Swell paper has a special coating of heat-reactive chemicals. Microcapsules of alcohol implanted in the paper fracture when exposed to heat and make the surface of the paper inflate. Placing black ink on the paper prior to a heat process provides control over the raised surface areas. This type of map is not as robust as the Thermoform map, but can be produced with less effort and expense.

Modified Braille embossers can also be used to produce tactile paper maps.

Ink-jet tactile maps are made by layering a specially designed ink. Each layer is cured by UV irradiation before the next layer is added. This technology is an offshoot of other industries, such as circuit board manufacturing and biomedical applications.

The substrate for tactile maps is a very important attribute, since different materials can enhance or reduce legibility and durability. Several types of substrates can be used to produce a tactile map. These include rough and smooth plastic, rough and smooth paper, microcapsule paper, Braillon, and aluminum. Many factors should be considered when choosing a substrate; these include but are not limited to function, durability, and portability.

Tactile map variables: Just as Jacques Bertin retinal variables help determine how visual maps are produced; tactile maps have a formula as well. Although researchers have not standardized tactile map variables, these nine are usually included depending on the substrate: vibration, flutter, pressure, temperature, size, shape, texture/grain, orientation, and elevation.

Typical tactile elevations: Thermoformed maps usually have an elevation of at least 1mm. Swell Paper averages 0.5 mm and braille embossers have a range from 0.25–1 mm. Ink-jet printers can be controlled to vary elevation as needed. A (2009) study conducted by Sandra Jehoel tested various height levels and estimated that preferred tactile elevations fall between 40 and 80 micrometres depending on the substrate background, shape of the object and smoothness of lines. Symbols such as a triangle, square and a circle should have a minimum base line length of 6.4, 5.0 and 5.5 mm respectively for proper recognition.

Audio tactile maps or graphic tablets are interactive devices. Electronic tactile talking touch pad instruments use Macromedia Flash software with audio files to convey information to the blind or visually impaired user. As the user's finger engages a feature or symbol a recording provides information about the object, symbol or area. For example, the sound of splashing water can be used for areas such as rivers or oceans. This format has great potential for transmitting information over the Internet which can be downloaded to a computer or hand-held device.

A great deal of hardware already exists that can be used by the blind or visually impaired to interact with computer screen graphics. A vibrating mouse or other force feedback devices can be adapted to turn any visual software generated map into a hybrid tactile map. The interactive signal to a device can be varied when crossing a boundary or symbol.

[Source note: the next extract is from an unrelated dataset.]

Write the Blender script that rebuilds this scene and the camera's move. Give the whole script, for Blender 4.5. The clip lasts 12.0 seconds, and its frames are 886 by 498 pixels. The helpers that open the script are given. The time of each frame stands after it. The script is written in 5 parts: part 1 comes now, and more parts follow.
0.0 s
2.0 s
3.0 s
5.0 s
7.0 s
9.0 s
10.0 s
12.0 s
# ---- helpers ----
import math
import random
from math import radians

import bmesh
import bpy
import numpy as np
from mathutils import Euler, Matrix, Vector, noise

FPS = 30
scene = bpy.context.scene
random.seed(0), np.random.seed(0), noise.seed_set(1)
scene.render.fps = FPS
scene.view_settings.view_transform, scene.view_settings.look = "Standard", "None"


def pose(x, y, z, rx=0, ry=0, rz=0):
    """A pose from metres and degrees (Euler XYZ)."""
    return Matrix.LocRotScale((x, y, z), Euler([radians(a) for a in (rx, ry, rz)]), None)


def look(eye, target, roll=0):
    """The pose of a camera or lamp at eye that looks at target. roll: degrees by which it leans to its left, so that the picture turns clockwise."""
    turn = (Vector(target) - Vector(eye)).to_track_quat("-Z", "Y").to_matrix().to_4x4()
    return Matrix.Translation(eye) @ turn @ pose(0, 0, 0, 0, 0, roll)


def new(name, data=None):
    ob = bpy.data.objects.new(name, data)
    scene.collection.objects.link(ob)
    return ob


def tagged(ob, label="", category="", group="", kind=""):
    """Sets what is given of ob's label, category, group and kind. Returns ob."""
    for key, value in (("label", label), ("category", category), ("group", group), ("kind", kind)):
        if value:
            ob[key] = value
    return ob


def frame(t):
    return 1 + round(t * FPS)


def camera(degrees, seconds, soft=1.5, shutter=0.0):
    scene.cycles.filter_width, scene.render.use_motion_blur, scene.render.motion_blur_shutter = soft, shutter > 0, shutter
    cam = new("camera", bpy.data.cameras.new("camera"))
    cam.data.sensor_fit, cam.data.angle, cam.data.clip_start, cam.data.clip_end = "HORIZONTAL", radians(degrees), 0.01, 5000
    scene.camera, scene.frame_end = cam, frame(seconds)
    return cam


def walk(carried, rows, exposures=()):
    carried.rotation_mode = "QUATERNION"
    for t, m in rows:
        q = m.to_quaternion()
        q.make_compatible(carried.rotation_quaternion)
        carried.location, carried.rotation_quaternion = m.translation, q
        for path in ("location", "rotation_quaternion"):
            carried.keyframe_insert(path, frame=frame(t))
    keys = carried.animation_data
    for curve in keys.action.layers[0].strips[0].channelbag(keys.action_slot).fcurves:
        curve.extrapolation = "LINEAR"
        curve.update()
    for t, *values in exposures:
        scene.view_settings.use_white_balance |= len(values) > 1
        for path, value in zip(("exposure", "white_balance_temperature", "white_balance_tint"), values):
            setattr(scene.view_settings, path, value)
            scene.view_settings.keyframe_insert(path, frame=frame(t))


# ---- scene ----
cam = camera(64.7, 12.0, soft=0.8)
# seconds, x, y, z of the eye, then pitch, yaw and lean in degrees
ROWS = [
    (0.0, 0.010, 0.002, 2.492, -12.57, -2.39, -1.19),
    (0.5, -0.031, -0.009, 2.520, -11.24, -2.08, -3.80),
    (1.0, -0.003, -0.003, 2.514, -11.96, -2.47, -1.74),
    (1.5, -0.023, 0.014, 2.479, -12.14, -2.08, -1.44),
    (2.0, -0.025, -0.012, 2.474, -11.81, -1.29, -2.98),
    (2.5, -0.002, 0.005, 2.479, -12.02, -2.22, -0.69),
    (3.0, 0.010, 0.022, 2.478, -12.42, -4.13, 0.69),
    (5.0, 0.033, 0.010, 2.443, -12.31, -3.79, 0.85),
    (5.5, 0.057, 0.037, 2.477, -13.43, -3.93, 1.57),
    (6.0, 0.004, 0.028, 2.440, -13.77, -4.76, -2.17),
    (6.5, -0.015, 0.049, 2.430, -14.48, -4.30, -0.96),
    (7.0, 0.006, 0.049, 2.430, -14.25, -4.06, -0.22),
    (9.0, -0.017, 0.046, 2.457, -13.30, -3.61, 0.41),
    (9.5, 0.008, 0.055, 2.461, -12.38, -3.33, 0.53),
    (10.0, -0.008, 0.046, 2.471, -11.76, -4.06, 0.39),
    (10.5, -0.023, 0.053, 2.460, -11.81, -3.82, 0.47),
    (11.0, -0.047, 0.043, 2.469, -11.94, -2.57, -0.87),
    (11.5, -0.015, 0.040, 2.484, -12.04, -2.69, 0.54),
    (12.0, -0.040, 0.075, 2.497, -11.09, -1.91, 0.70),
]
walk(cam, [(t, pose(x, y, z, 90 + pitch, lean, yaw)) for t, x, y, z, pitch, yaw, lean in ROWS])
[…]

High resolution refreshable braille displays containing 1,500 to 12,000 pixels are already available in market. Graphic braille display available in the market is DV-2 (from KGS) with 1,536 pixels, Hyperbraille with 7,200 pixels and TACTISPLAY Table/Walk (from Tactisplay Corp.) with 2,400/12,000 pixels respectively. TACTISPLAY table has total 12,000 pixels arranged in 120x100.

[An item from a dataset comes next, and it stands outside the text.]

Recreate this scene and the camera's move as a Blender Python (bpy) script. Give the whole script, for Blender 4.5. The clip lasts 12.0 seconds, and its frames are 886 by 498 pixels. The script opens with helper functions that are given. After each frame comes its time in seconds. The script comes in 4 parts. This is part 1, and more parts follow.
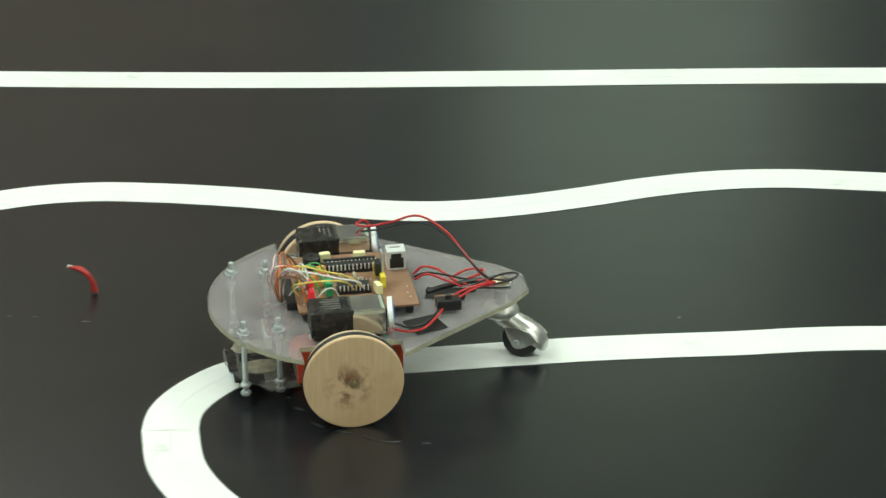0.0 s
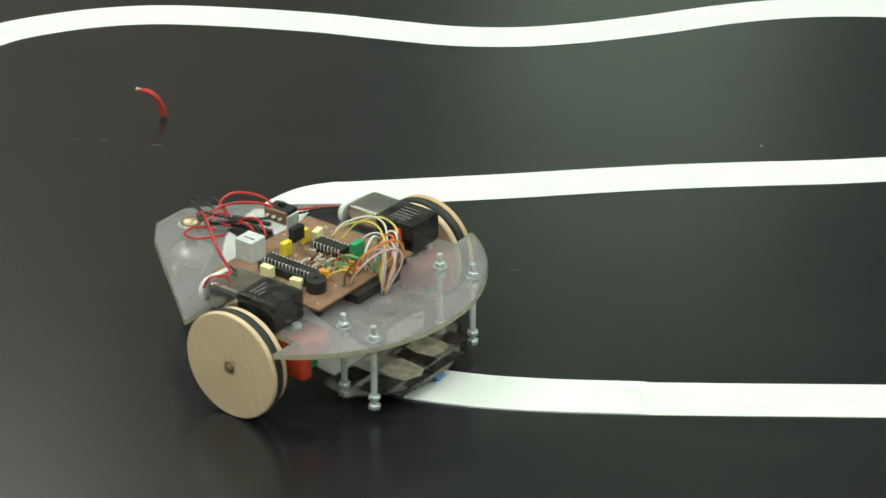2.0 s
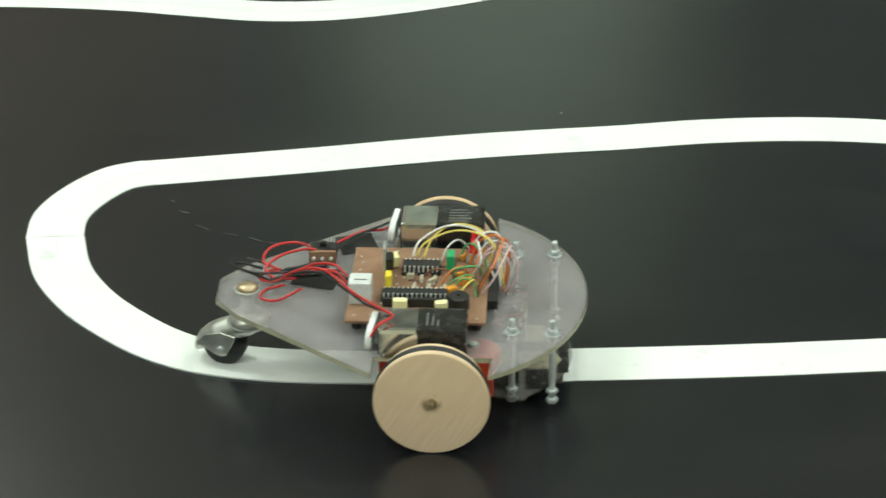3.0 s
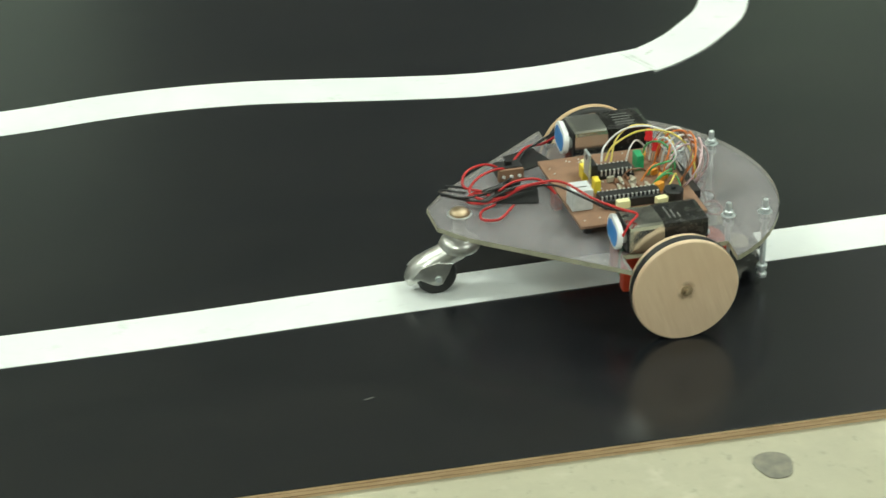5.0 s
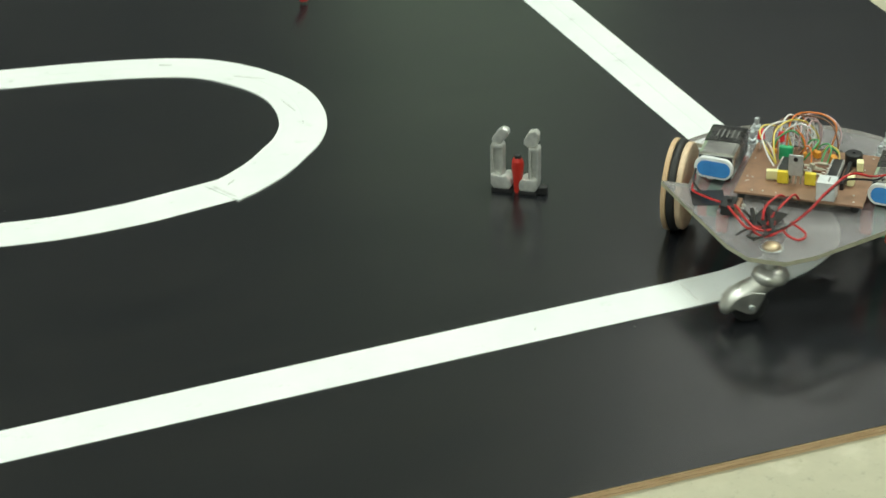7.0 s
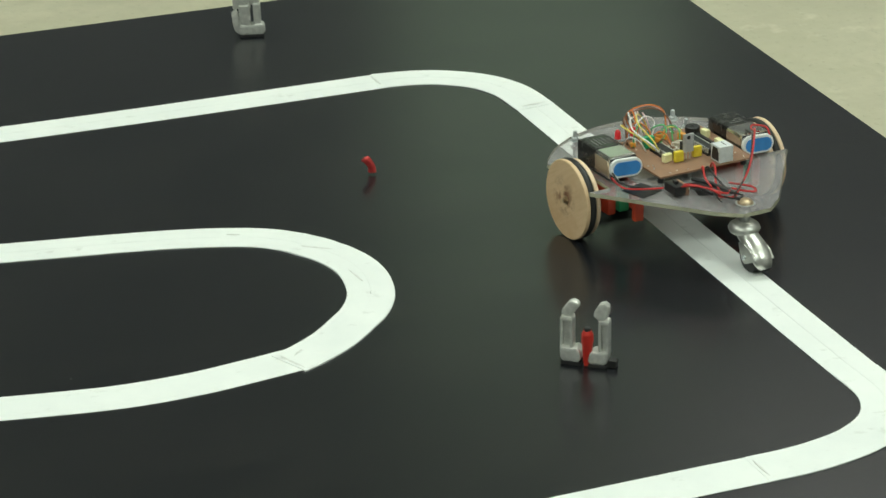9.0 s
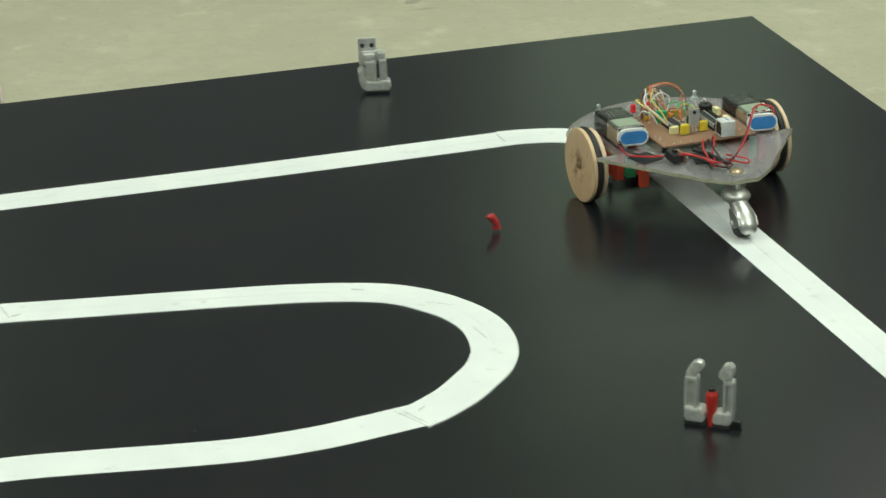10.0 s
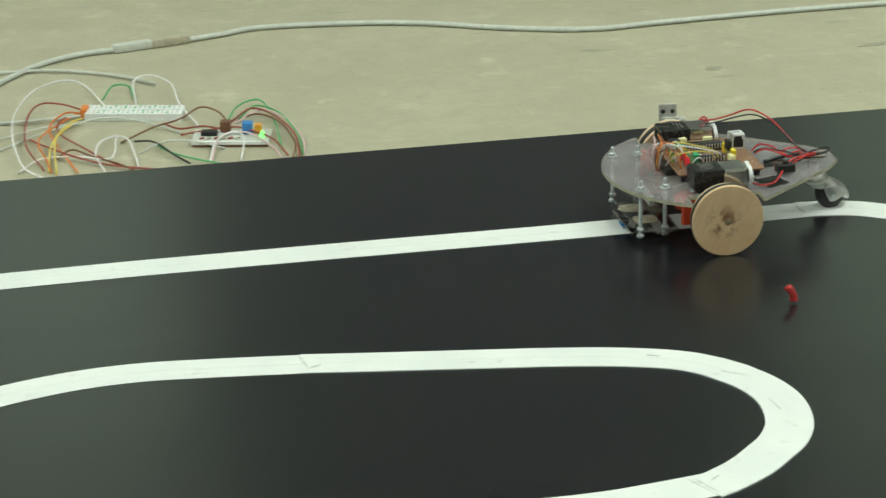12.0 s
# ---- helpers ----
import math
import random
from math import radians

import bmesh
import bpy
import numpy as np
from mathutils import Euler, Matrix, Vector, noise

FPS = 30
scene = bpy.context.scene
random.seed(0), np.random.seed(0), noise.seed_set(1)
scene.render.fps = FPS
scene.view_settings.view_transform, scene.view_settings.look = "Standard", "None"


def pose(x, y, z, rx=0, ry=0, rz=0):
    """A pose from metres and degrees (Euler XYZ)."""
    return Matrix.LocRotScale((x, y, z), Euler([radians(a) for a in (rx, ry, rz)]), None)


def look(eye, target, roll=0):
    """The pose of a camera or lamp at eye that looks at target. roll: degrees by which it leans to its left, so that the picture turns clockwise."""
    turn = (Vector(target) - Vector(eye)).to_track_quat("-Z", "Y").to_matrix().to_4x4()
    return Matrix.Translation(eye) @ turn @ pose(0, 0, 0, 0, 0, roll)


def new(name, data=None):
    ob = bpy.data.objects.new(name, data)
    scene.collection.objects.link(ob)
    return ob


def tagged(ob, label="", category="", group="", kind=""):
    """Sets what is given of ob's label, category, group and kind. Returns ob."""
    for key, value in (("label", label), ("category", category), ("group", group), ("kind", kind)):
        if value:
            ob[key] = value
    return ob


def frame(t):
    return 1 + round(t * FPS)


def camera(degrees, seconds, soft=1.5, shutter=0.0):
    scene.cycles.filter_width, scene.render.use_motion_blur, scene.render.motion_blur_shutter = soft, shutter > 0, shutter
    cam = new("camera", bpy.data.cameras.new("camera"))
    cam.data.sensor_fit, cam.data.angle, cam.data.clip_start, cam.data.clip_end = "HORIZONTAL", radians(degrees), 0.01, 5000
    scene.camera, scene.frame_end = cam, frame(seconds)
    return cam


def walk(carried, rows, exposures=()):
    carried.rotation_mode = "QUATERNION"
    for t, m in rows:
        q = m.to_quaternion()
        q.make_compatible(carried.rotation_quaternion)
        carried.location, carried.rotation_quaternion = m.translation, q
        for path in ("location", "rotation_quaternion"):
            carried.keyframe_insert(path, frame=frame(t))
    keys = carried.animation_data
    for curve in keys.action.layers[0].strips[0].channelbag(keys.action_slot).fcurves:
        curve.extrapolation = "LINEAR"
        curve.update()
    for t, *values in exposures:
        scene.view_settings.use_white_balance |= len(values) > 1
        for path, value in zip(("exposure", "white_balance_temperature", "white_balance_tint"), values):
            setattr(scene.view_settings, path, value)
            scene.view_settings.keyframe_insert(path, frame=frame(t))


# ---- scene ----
def view(x, y, z, yaw, down, roll):
    """Camera pose: yaw to the right, tilt downward and roll, in degrees."""
    return pose(x, y, z, 90 - down, 0, -yaw) @ pose(0, 0, 0, 0, 0, roll)


EYE = [
    (0, 0.0120, 0.9278, 0.8136, -2.080, 24.244, -0.850),
    (0.5, -0.0339, 0.9391, 0.8040, -2.943, 24.659, -0.448),
    (1, -0.0490, 0.9447, 0.7959, -3.018, 25.956, -0.321),
    (1.5, -0.0418, 0.9431, 0.7967, -3.248, 27.147, -0.453),
    (2, -0.0634, 0.9515, 0.7854, -1.351, 27.428, -0.060),
    (2.5, -0.0394, 0.9481, 0.7823, -0.090, 27.477, -0.171),
    (3, -0.0000, 0.9287, 0.8121, 0.994, 28.454, -0.663),
    (3.5, 0.0393, 0.9178, 0.8267, 2.217, 29.155, -1.188),
    (3.7, 0.0446, 0.9183, 0.8230, 3.264, 29.195, -1.206),
    (5.3, 0.0388, 0.9166, 0.8190, 15.028, 29.164, -0.322),
    (5.5, 0.0547, 0.9130, 0.8170, 15.779, 28.905, -0.591),
    (6, 0.0761, 0.8996, 0.8291, 18.104, 28.413, -0.923),
    (6.5, 0.0941, 0.8915, 0.8446, 20.016, 28.142, -0.879),
    (6.7, 0.0939, 0.8866, 0.8525, 20.627, 27.942, -0.953),
    (7, 0.0914, 0.8783, 0.8651, 21.038, 27.550, -0.923),
    (7.2, 0.0794, 0.8739, 0.8721, 21.384, 27.119, -0.646),
    (7.5, 0.0605, 0.8711, 0.8769, 21.956, 26.380, -0.389),
    (7.7, 0.0614, 0.8719, 0.8761, 21.944, 25.830, -0.478),
    (9.3, 0.0882, 0.8943, 0.8544, 19.254, 23.406, -0.934),
    (9.5, 0.0790, 0.8882, 0.8551, 18.889, 23.081, -0.979),
    (10, 0.0780, 0.8942, 0.8558, 17.257, 22.582, -1.024),
    (10.5, 0.0758, 0.9000, 0.8519, 15.631, 22.094, -0.994),
    (11, 0.0647, 0.8936, 0.8608, 14.248, 21.745, -0.995),
    (11.5, 0.0625, 0.8942, 0.8620, 12.730, 21.409, -0.968),
    (12, 0.0565, 0.8914, 0.8654, 11.128, 21.299, -0.991),
]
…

Zoom maps are a recently developed tactile map. These maps are designed specifically for those who can read braille and have had no previous interaction with tactile maps. The term zoom is comparable to a zoom-able visual raster internet map. A country is divided into regions on the first map then the next zoomed map will have a breakdown of the regions and so forth until a city level is reached. These successive maps rely on a dependable texture as the map zoom progresses. This produces a familiarity as one zooms from the preceding map. This is achieved in many instances with line orientation, area and consistent shape. The Braille text on the map is placed next to a rectangular textured legend for area identification.